Commenting on the policy, Women’s Aid CEO Sarah Benson said employers who implement policies and procedures for employees subjected to domestic abuse can help reduce the risk of survivors giving up work and increase “feelings of solidarity and support at a time when they may feel completely isolated and alone”.

A menopause policy

In 2021, Vodafone created a policy to support workers after a survey it commissioned revealed that nearly two-thirds of women who experienced menopause symptoms said it impacted them at work. A third of those who had symptoms also said they hid this at work. Half of those surveyed felt there is a stigma around talking about menopause, which is something Vodafone is seeking to combat through education for all staff.

Speaking to SiliconRepublic.com last year, Vodafone Ireland CEO Anne O’Leary said the company would roll out a training and awareness programme to all employees globally, including a toolkit to improve their understanding of menopause and provide guidance on how to support employees, colleagues and family members.

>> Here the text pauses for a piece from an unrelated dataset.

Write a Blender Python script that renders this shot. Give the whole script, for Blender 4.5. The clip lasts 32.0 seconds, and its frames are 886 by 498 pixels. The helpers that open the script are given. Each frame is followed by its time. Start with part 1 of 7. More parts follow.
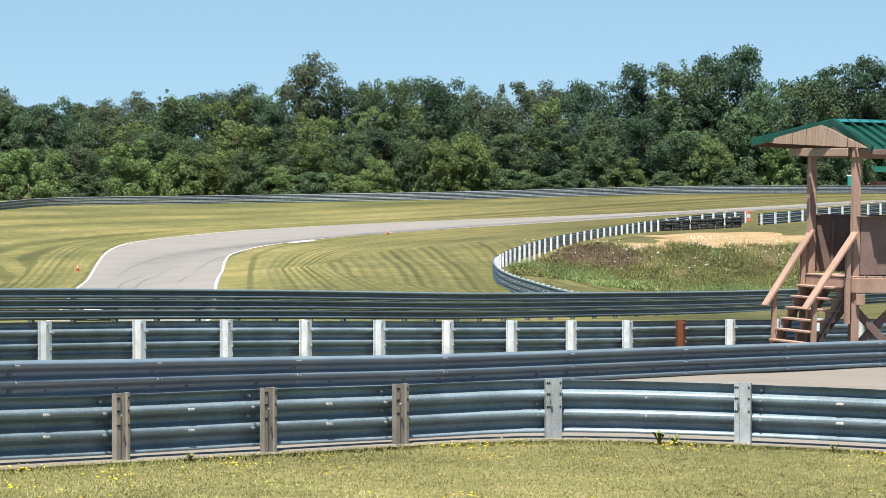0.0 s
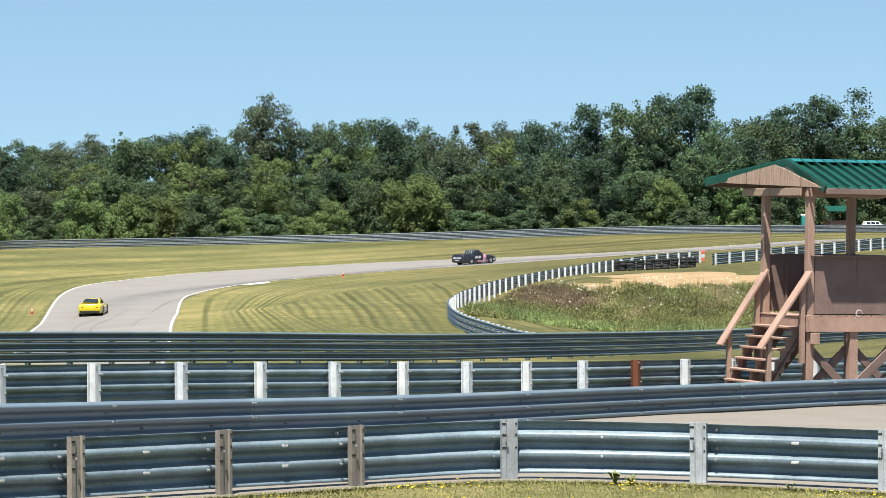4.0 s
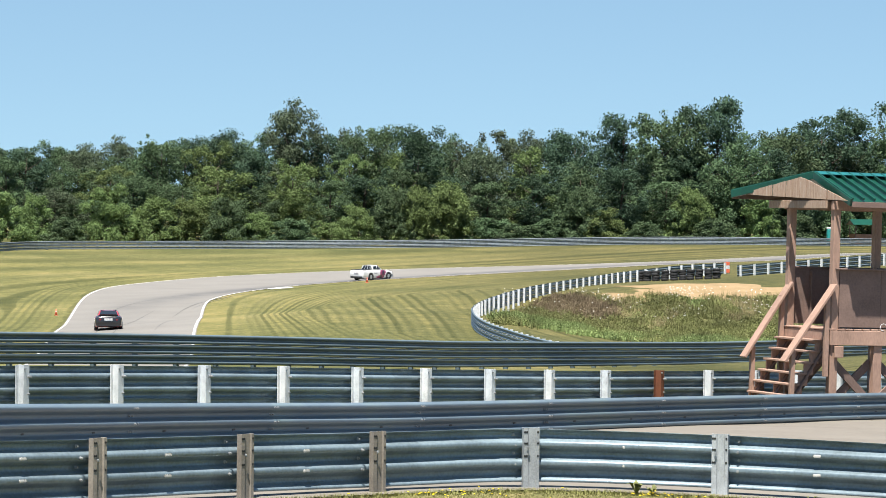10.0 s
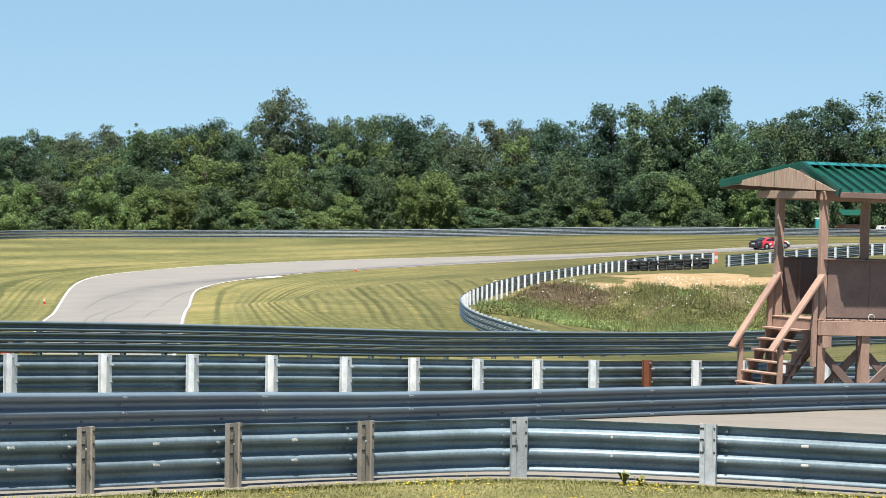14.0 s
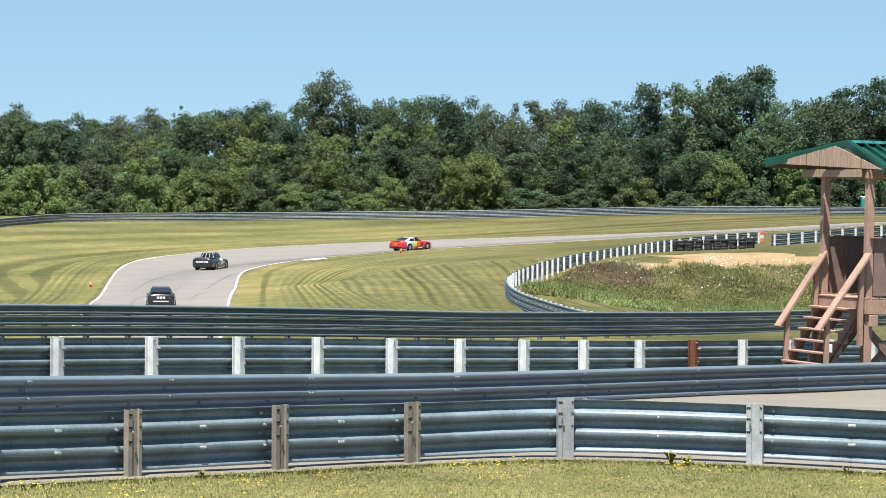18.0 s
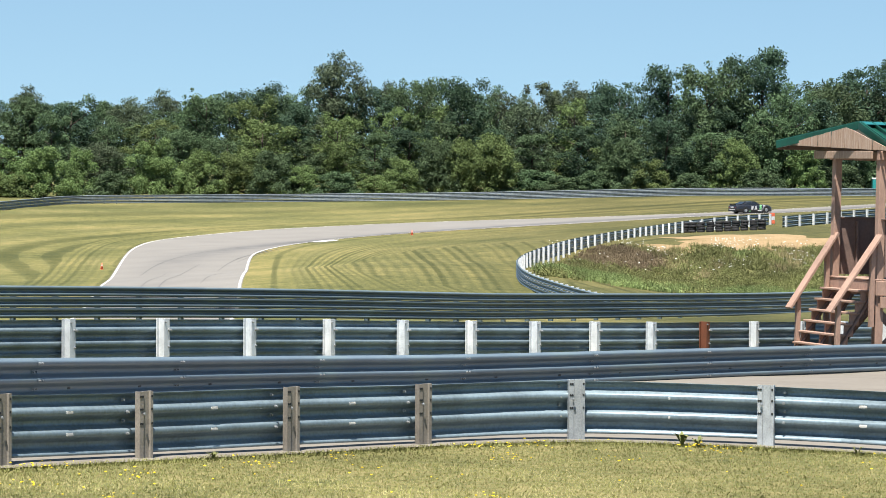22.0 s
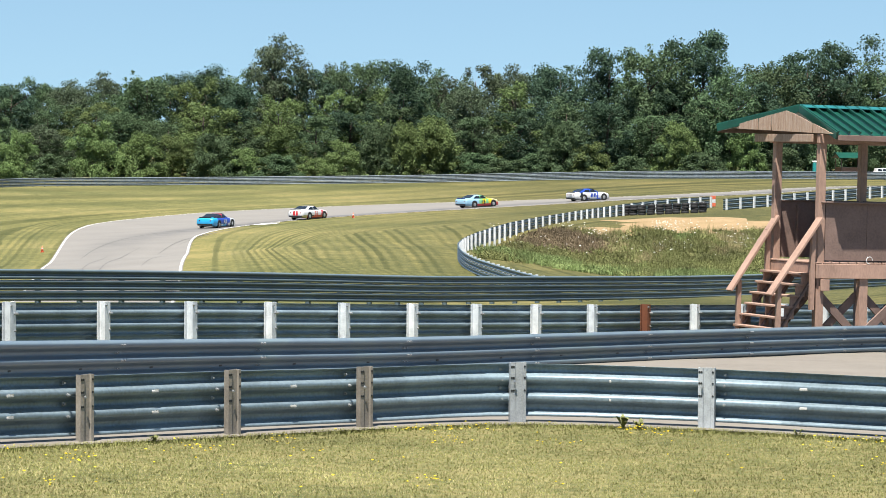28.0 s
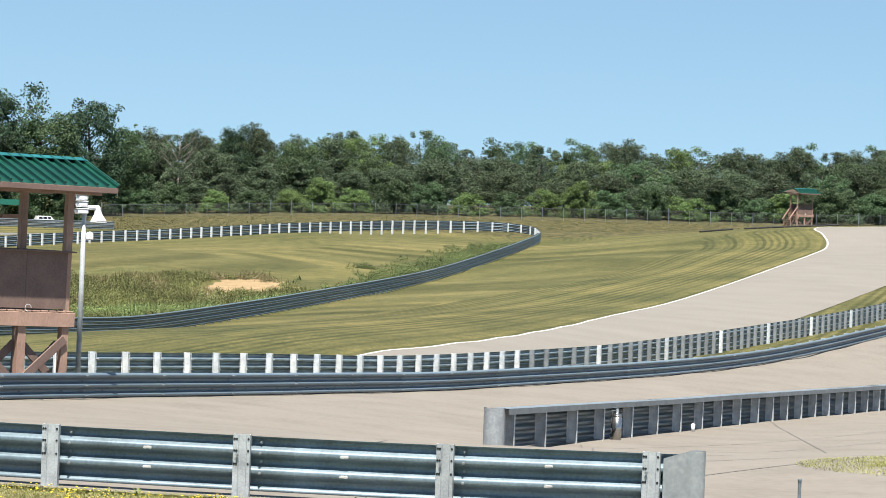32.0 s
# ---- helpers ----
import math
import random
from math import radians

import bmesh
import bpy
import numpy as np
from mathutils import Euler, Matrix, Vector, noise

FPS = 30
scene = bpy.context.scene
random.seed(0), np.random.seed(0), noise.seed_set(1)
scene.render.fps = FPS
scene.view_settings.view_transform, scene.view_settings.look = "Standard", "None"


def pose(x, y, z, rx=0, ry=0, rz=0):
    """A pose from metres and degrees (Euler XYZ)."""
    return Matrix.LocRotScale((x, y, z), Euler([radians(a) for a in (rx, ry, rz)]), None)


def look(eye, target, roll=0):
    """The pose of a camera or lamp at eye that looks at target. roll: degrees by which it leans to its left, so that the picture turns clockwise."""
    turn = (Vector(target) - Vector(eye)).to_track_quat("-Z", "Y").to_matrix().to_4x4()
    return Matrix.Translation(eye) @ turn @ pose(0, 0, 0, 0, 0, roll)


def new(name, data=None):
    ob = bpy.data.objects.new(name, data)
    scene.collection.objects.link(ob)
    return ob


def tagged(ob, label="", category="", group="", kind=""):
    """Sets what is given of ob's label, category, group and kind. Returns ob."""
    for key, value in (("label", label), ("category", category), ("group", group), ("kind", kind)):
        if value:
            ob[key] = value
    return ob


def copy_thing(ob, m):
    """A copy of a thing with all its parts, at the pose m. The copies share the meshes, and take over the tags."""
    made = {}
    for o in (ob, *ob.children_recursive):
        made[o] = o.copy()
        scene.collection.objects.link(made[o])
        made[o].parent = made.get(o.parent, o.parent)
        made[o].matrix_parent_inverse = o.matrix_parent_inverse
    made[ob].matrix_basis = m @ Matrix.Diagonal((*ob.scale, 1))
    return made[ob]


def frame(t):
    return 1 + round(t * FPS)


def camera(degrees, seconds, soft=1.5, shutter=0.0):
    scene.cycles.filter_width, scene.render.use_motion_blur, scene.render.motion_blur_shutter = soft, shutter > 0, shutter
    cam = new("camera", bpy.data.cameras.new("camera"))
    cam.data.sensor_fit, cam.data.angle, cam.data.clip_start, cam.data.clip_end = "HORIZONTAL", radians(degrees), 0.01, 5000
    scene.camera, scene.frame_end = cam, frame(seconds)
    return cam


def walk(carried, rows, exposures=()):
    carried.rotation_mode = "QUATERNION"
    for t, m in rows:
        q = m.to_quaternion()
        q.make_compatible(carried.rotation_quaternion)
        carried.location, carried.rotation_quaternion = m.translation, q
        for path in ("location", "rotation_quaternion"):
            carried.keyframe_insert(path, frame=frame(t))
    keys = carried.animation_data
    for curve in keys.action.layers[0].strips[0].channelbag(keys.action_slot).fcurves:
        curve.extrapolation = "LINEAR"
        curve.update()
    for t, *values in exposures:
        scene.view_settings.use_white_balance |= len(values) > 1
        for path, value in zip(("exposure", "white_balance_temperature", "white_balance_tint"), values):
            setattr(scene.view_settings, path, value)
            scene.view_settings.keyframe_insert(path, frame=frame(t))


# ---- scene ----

In Ireland, Vodafone employees are able to avail of leave for sickness and medical treatment, flexible working hours and additional care through the company’s employee assistance programme when going through the menopause.

Support hub for migrants

There are also initiatives to help people get their foot on the employment ladder.

Earlier this year, Tánaiste Leo Varadkar, TD launched a new service with education and employment supports for refugees, asylum-seekers and migrants.

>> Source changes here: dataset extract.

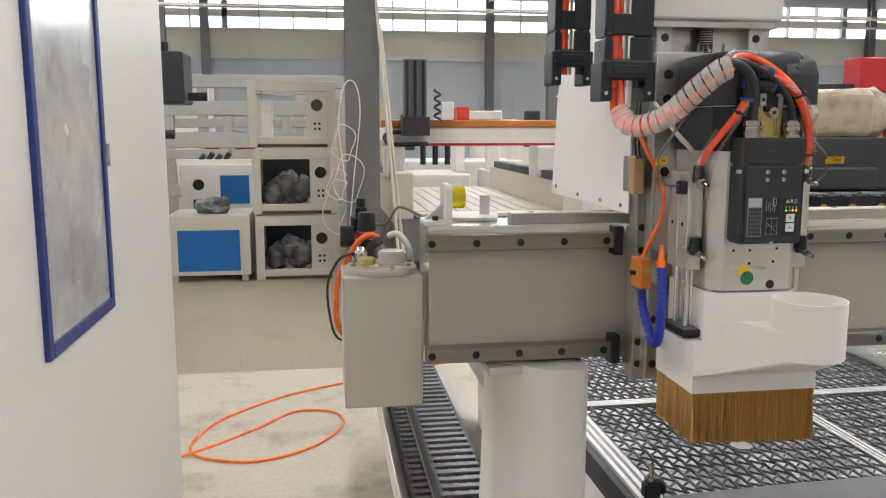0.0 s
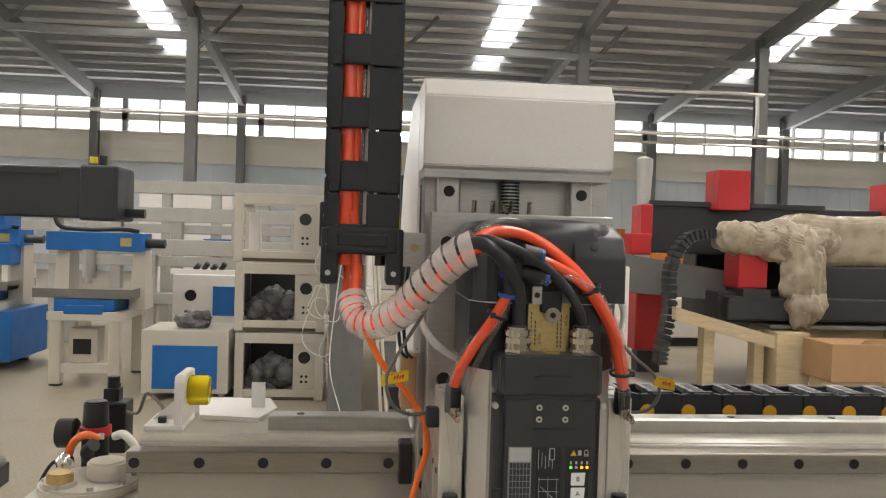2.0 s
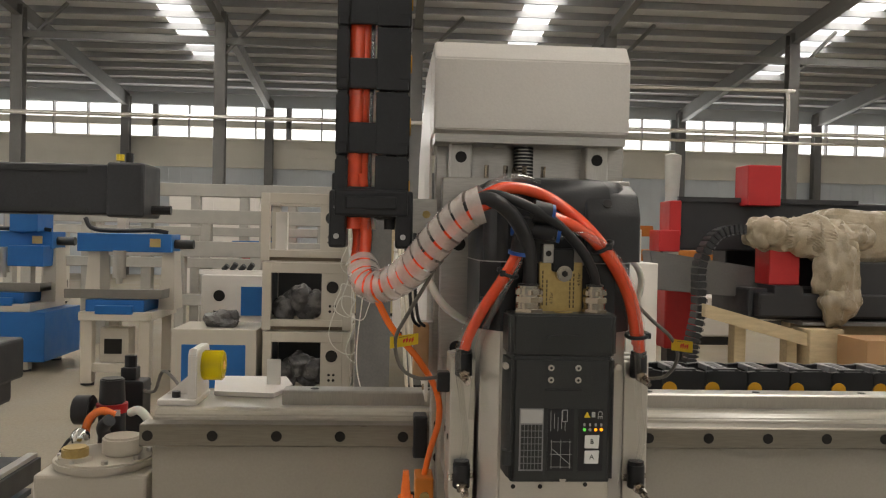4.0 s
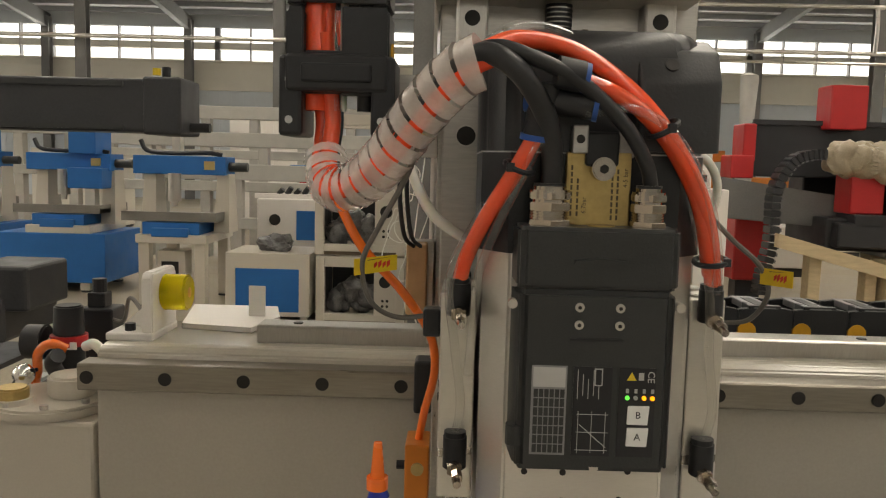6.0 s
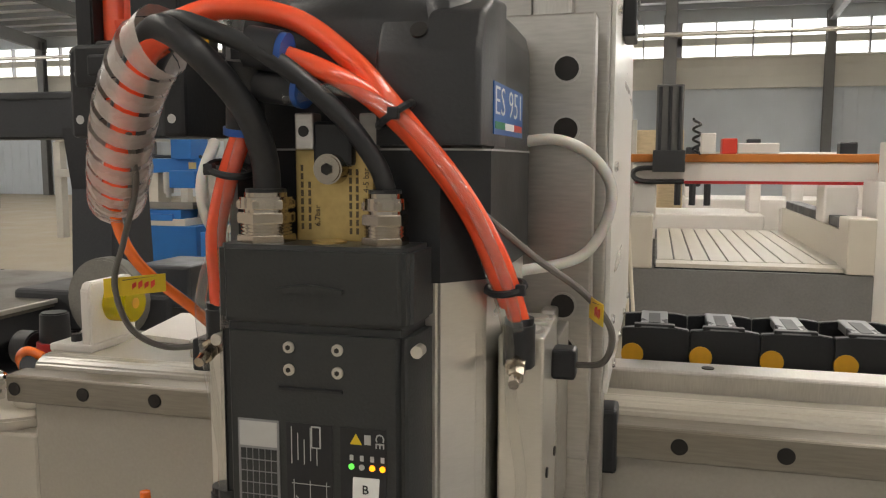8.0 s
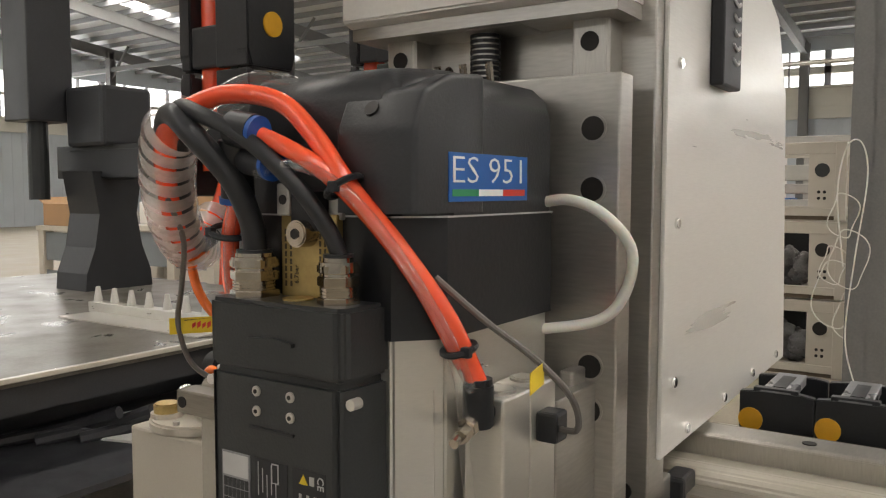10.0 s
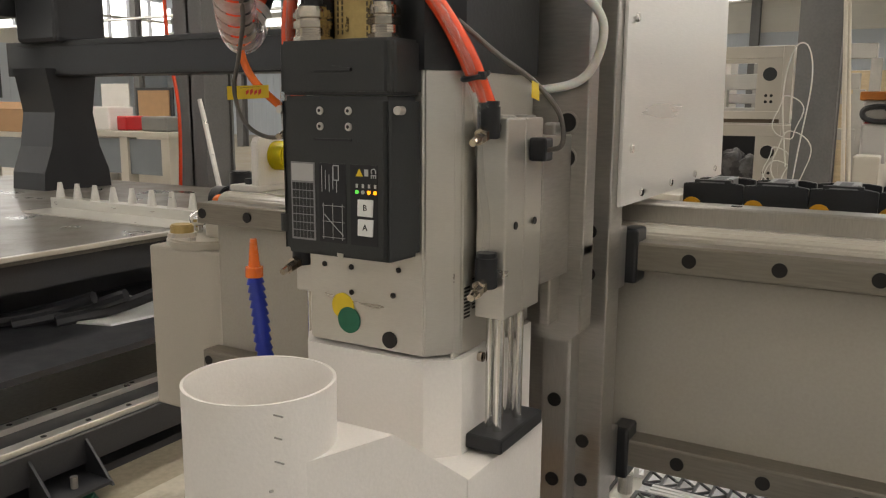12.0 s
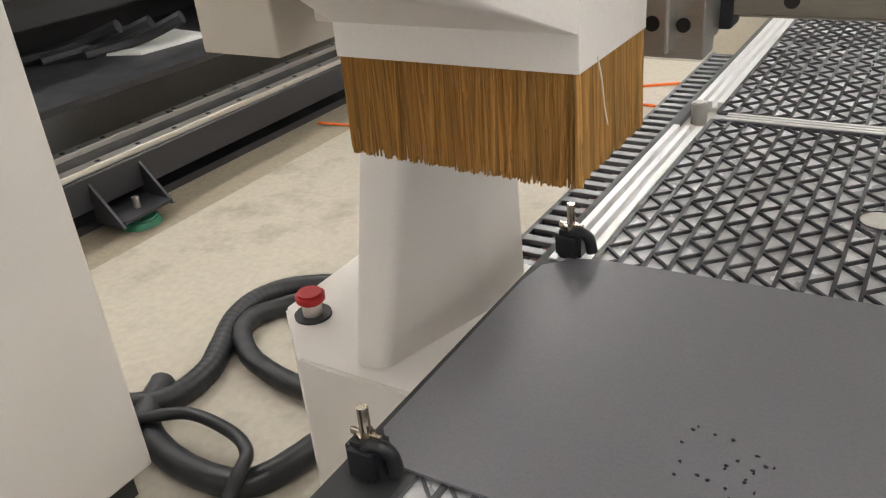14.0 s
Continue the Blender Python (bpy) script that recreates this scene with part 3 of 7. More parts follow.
sol = thing("solenoid_valve", (0.06 + SOLX, 1.74, 1.11), "black solenoid valve block with a cable plug", "valve")
part("coil", box(0.052 + SOLX, 0.10 + SOLX, 1.71, 1.755, 1.11, 1.19, 0.003), "black", sol)
part("plug", box(0.062 + SOLX, 0.086 + SOLX, 1.72, 1.745, 1.19, 1.21, 0.002), "black", sol)
part("plug_nut", rod((0.074 + SOLX, 1.733, 1.21), (0.074 + SOLX, 1.733, 1.228), 0.0095, seg=12), "black", sol)
part("lead", tube([(0.095 + SOLX, 1.72, 1.175), (0.10, 1.69, 1.18), (0.12, 1.66, 1.215), (0.15, 1.62, 1.208), (0.168, 1.58, 1.199)], 0.0026, seg=8), "cablegrey", sol)
single("air_hose", tube([(0.075, 1.585, 1.165), (0.058, 1.58, 1.172), (0.038, 1.59, 1.158), (0.02, 1.62, 1.125), (0.0, 1.64, 1.08), (-0.006, 1.645, 1.03), (-0.002, 1.645, 0.98), (0.03, 1.645, 0.93)], 0.0058), "orange_thin", "orange air hose curling behind the gearbox", "hose", smooth=True)

single("black_lead", tube([(0.03, 1.60, 1.135), (0.0, 1.61, 1.12), (-0.022, 1.62, 1.07), (-0.018, 1.625, 1.0), (-0.004, 1.63, 0.96), (0.03, 1.64, 0.95)], 0.0026, seg=8), "black", "thin black lead looping beside the gearbox", "cable", smooth=True)
single("white_tube", tube([(0.095, 1.59, 1.168), (0.11, 1.58, 1.173), (0.125, 1.575, 1.16), (0.134, 1.57, 1.14), (0.135, 1.565, 1.115)], 0.0062, seg=12), "milky", "thick milky tube bending down to the gearbox lid", "tube", smooth=True)

# ---- gantry leg and its base ----
leg = thing("gantry_leg", (0.35, 1.45, 0), "cream painted gantry leg standing on a box base", "machine leg")
lo = [(0.272, 1.48), (0.363, 1.302), (0.403, 1.308), (0.455, 1.48), (0.455, 1.60), (0.272, 1.60)]
hi = [(0.285, 1.48), (0.366, 1.40), (0.438, 1.40), (0.442, 1.48), (0.442, 1.60), (0.285, 1.60)]
upright = loft([[(x, y, 0.54) for x, y in lo], [(x, y, 0.945) for x, y in hi]])
bmesh.ops.bevel(upright, geom=[e for e in upright.edges if abs(e.verts[0].co.z - e.verts[1].co.z) > 0.2], offset=0.012, segments=4, affect="EDGES", profile=0.5)
part("upright", upright, "white", leg, "", True)
base = [(0.186, 1.62), (0.186, 1.372), (0.287, 1.28), (0.46, 1.28), (0.46, 1.62)]
part("base_box", prism(base, "z", 0.03, 0.54, 0.004), "white", leg)
part("top_cap", box(0.262, 0.445, 1.44, 1.6, 0.928, 0.9435, 0.002), "cream", leg)
part("stop_ring", rod((0.238, 1.372, 0.54), (0.238, 1.372, 0.544), 0.026, seg=28), "black", leg)
part("stop_stem", rod((0.238, 1.372, 0.544), (0.238, 1.372, 0.562), 0.014, seg=20), "alu", leg)
part("stop_button", rod((0.238, 1.372, 0.562), (0.238, 1.372, 0.578), 0.02, 0.021, seg=28, bevel=0.004), "red", leg, "red mushroom emergency stop button", True)
for s in range(2):
    part("foot", rod((0.23 + 0.18 * s, 1.5, 0), (0.23 + 0.18 * s, 1.5, 0.03), 0.04, seg=16), "dark", leg)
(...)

The Pathways to Progress platform is part of the Open Doors Initiative supporting marginalised groups to access further education, employment and entrepreneurship in Ireland.

As part of the initiative, member company Siro offered a paid 12-week internship programme for six people who are refugees. The internships include job preparation, interview skills and access to the company’s online learning portals.

Open Doors Initiative CEO Jeanne McDonagh said the chance to land a meaningful job or establish a new business is key to people’s integration into Ireland, no matter what route they took to get here.

“Some are refugees, some are living in direct provision, some will have their status newly regularised, and others will come directly for work,” she said. “Our new service aims to support all migrants in finding a decent job as they prepare to enter the Irish workforce, and to support employers as they seek to build an inclusive culture in their workplaces.”